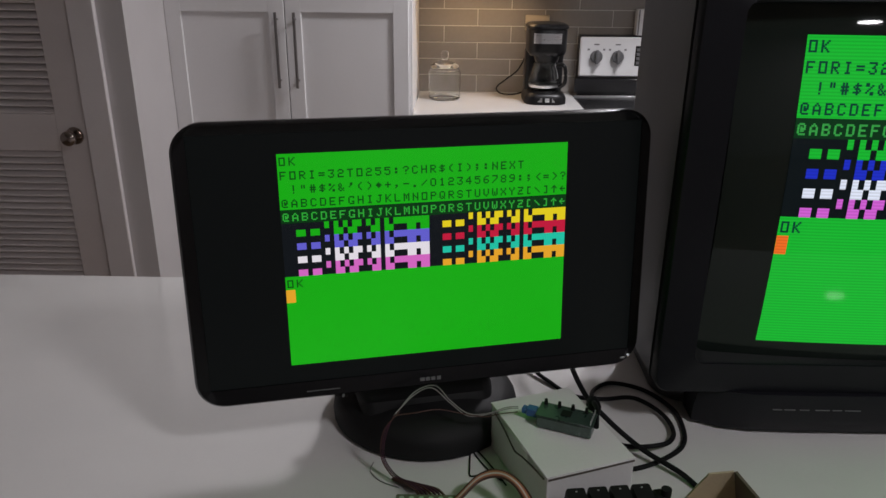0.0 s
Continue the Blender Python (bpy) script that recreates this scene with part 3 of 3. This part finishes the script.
- - -
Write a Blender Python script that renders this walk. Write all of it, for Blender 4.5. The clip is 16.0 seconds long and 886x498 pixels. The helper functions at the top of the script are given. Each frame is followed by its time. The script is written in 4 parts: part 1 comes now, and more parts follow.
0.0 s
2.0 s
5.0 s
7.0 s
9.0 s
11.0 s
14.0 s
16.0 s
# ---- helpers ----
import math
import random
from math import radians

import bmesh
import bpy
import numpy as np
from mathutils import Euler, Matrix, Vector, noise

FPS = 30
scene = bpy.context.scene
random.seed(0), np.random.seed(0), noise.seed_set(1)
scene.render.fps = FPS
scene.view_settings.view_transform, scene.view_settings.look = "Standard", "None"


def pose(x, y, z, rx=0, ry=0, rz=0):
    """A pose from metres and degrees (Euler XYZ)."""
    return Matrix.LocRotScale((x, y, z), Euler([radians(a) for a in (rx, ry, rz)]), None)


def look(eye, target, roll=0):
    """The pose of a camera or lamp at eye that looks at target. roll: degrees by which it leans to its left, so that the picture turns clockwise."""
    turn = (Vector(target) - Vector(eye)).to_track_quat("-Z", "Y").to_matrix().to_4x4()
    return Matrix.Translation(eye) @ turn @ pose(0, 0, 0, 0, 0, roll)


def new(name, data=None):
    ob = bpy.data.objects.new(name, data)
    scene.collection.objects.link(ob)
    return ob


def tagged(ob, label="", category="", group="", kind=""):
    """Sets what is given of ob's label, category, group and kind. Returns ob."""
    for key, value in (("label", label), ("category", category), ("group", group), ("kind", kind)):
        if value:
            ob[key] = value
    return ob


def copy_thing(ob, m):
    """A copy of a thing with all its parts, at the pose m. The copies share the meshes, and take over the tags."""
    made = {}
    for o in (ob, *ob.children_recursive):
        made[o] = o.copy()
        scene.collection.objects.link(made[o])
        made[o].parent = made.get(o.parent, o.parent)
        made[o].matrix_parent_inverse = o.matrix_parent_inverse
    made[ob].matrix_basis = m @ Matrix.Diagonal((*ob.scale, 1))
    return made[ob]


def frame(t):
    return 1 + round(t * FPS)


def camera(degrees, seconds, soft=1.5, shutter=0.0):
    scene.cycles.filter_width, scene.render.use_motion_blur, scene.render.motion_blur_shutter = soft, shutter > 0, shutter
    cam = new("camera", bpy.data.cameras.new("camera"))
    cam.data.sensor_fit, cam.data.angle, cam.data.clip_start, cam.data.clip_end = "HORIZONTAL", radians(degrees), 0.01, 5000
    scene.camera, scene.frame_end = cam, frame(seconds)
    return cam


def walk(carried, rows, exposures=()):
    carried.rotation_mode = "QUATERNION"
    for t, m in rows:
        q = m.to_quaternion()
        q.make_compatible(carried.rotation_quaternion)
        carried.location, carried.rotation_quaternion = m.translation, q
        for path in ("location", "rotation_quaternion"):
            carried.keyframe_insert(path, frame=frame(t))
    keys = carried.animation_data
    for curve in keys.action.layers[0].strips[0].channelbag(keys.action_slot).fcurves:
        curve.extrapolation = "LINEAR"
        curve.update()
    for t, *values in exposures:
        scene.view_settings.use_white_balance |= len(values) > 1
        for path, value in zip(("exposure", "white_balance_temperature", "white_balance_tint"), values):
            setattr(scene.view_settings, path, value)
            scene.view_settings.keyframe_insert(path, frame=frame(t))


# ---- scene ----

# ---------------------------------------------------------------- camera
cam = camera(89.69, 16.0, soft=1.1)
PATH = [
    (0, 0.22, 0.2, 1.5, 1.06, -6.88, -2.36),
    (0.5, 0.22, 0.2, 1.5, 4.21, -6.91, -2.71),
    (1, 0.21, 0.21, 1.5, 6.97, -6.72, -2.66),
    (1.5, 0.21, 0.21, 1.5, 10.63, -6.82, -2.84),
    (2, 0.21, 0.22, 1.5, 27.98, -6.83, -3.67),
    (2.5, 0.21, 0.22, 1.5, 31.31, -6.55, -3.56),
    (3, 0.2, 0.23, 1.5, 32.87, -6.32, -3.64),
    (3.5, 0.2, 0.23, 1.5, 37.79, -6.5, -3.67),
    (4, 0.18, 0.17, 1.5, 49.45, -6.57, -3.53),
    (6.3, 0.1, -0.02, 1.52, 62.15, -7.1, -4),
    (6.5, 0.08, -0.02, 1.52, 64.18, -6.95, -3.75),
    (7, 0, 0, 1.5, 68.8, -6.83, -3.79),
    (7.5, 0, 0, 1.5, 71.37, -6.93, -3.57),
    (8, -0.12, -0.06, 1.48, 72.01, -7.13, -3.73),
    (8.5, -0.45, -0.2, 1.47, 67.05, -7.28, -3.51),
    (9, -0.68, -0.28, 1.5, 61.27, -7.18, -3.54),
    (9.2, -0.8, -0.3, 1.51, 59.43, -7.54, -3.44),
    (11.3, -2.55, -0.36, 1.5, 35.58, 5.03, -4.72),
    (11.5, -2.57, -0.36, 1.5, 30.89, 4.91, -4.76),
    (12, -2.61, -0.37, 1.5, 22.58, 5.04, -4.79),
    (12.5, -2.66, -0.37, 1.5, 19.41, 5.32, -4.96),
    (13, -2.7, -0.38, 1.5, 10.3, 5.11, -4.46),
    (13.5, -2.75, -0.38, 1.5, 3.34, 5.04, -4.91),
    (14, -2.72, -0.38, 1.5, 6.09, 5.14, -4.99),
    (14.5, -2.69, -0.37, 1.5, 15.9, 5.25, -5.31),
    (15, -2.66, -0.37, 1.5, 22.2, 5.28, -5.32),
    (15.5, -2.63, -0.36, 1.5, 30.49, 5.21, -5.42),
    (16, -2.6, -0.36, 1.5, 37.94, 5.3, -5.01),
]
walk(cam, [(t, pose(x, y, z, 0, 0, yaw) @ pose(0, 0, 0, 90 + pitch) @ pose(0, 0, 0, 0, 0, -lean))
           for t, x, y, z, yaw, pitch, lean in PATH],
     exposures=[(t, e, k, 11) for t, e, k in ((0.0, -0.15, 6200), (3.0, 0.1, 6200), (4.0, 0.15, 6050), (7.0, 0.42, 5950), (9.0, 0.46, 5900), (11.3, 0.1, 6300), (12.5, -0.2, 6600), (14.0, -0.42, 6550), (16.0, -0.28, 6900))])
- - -
→ **PROBLEM STATEMENT**: In the entries above, identify every line with the string "walk".

→ **ANSWER TO THE EXERCISE**:
Write a Blender Python script that renders this walk. Write all of it, for Blender 4.5. The clip is 16.0 seconds long and 886x498 pixels. The helper functions at the top of the script are given. Each frame is followed by its time. The script is written in 4 parts: part 1 comes now, and more parts follow.
def walk(carried, rows, exposures=()):
walk(cam, [(t, pose(x, y, z, 0, 0, yaw) @ pose(0, 0, 0, 90 + pitch) @ pose(0, 0, 0, 0, 0, -lean))